>> Start

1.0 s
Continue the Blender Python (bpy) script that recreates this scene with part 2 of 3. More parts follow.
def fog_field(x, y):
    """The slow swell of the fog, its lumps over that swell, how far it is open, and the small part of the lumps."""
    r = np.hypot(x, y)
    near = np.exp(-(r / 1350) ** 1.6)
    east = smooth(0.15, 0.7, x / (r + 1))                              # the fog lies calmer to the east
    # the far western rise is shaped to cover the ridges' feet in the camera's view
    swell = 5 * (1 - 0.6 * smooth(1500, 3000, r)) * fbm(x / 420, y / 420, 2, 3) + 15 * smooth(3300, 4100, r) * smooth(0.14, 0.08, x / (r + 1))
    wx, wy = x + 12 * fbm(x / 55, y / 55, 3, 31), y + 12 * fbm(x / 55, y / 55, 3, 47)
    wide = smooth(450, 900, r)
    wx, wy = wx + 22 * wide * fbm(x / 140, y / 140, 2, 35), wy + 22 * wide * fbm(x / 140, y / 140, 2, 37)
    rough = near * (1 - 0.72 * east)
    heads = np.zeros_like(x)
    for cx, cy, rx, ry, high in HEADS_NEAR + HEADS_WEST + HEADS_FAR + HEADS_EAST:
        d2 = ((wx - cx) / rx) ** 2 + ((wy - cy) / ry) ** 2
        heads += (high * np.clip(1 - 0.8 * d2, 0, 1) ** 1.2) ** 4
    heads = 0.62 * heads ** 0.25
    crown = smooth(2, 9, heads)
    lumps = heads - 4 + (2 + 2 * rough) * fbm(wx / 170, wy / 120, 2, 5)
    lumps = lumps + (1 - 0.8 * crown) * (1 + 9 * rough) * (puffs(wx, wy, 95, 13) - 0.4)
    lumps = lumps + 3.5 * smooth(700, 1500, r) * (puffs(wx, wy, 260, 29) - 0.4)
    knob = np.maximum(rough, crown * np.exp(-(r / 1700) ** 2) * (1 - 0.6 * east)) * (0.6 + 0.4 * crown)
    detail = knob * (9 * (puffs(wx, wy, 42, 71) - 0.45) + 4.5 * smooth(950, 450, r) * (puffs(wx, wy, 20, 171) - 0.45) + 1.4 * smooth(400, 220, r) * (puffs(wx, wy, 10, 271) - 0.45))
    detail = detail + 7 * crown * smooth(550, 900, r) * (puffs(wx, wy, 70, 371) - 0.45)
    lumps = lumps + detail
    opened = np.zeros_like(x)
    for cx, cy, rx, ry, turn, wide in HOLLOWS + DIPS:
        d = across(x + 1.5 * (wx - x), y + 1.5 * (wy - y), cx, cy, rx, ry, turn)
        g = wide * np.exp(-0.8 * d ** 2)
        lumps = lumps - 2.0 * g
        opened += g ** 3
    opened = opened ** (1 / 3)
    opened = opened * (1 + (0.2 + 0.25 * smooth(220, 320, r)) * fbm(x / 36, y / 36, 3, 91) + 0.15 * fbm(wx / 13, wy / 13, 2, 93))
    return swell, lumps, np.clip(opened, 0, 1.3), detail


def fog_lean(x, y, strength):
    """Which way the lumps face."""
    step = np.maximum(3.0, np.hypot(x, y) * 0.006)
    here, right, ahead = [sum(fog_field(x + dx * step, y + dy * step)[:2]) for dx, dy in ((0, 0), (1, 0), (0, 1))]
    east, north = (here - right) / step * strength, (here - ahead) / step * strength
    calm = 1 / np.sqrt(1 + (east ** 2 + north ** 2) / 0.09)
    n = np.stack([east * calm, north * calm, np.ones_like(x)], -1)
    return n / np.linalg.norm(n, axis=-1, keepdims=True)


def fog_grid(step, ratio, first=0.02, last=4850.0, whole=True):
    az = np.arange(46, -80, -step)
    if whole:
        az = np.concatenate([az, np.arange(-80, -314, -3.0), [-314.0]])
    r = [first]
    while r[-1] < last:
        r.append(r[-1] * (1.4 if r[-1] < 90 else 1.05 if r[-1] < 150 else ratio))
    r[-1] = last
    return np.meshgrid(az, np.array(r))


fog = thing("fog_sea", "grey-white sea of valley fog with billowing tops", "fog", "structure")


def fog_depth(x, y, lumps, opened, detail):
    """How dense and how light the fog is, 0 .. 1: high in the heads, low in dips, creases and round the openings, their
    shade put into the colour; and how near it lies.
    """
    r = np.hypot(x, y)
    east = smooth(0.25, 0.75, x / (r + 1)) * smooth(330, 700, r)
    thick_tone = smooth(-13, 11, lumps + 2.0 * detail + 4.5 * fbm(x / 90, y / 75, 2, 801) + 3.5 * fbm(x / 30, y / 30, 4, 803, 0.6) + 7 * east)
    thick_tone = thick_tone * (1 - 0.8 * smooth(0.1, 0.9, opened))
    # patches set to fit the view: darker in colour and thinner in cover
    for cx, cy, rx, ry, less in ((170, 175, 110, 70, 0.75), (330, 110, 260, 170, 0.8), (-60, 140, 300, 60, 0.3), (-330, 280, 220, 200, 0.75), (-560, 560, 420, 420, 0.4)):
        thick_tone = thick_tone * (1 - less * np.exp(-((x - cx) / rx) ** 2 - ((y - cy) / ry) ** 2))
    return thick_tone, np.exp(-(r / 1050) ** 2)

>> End

• Task:
Scan the material above for the word "with". Copy each line where it occurs.

• Result of the exercise:
Continue the Blender Python (bpy) script that recreates this scene with part 2 of 3. More parts follow.
fog = thing("fog_sea", "grey-white sea of valley fog with billowing tops", "fog", "structure")